As written in my book Roots Demystified, Change Your Gardening Habits to Help Roots Thrive, amendments are materials such as sand, peat moss, compost, and rice hulls have been added to the planting holes to supposedly improve drainage and keep the soil loose and friable. Fertilizers, such as blood meal, cottonseed meal, greensand, and wood ashes, are those ingredients added to provide mostly nutrients. Some amendments, such as compost, are thought to do both improve drainage and act as mild fertilizers.
One of the best studies of the effect of amendments for fertility was done at Oklahoma State University at Stillwater by Joseph Schulte and Carl Whitcomb. They planted 108 silver maple trees with 11 different soil treatments and a control (untreated planting hole). One conclusion was: "no benefit was derived from the use of soil amendments either with a good clay loam soil or a very poor silt loam subsoil." They found that the control plantings with no additional amendments generally outperformed the plantings with amendments for drainage and fertility.

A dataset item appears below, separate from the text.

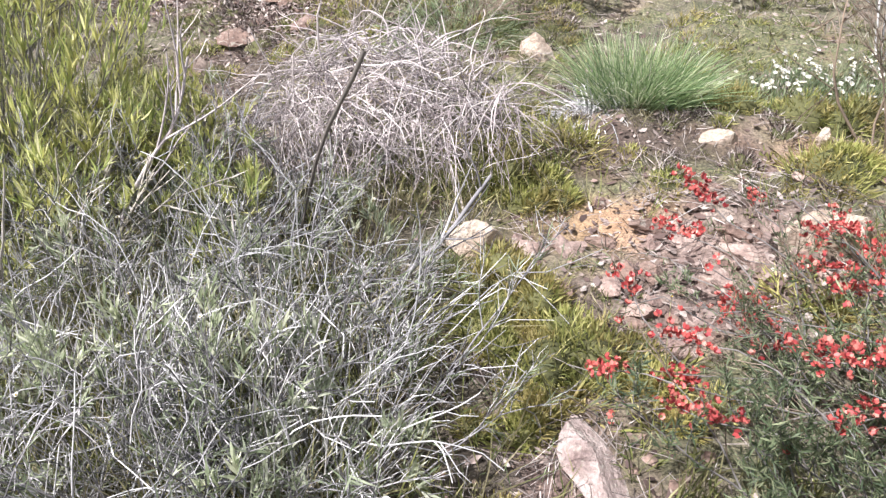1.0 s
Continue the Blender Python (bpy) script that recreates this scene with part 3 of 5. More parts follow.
def red_shrub():
    x, y = 1.99, 0.64
    z0 = float(ground(x, y))
    ob = thing("flowering_shrub", x, y, "sprawling dark green shrub covered in small red flowers", "shrub")
    n = 120
    a, r = rng.uniform(0, 2 * np.pi, n), np.sqrt(rng.uniform(0, 1, n))
    tx, ty = 1.85 + np.cos(a) * r * 0.8 - x, 0.86 + np.sin(a) * r * 0.66 - y
    low = np.clip((0.85 - y - ty) / 0.25, 0, 1)
    tx = np.where(x + tx < 1.52, tx + low * 0.9 * (1.52 - x - tx), tx)
    tz = ground(x + tx, y + ty) - z0 + rng.uniform(0.1, 0.3, n)
    ln = rng.uniform(0.3, 0.7, n)
    home = unit(np.stack([0.35 - tx, -0.45 - ty], 1) + rng.normal(0, 0.25, (n, 2)))
    fx, fy = tx + home[:, 0] * ln, ty + home[:, 1] * ln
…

The loose soil of the amendments in a traditional planting hole makes something like an underground swimming pool full of water when it rains hard, drowning important root hairs. Adding a lot of amendments only leaves the roots unprepared for the shock of what lies beyond the amended area. (And nobody can amend the area of the mature root system seeing as how much wider it is than the foliage.) Often the roots fail to make it out of the well-amended hole and merely circle around in the loose planting medium, rendering the trees likely to blow over during a storm. The trees most tolerant to wind are those with the widest root systems. Or, as the photo shows, not spreading the roots when planting can allow the tree to simply pop out of the ground when hit by a car or pulled out by hand.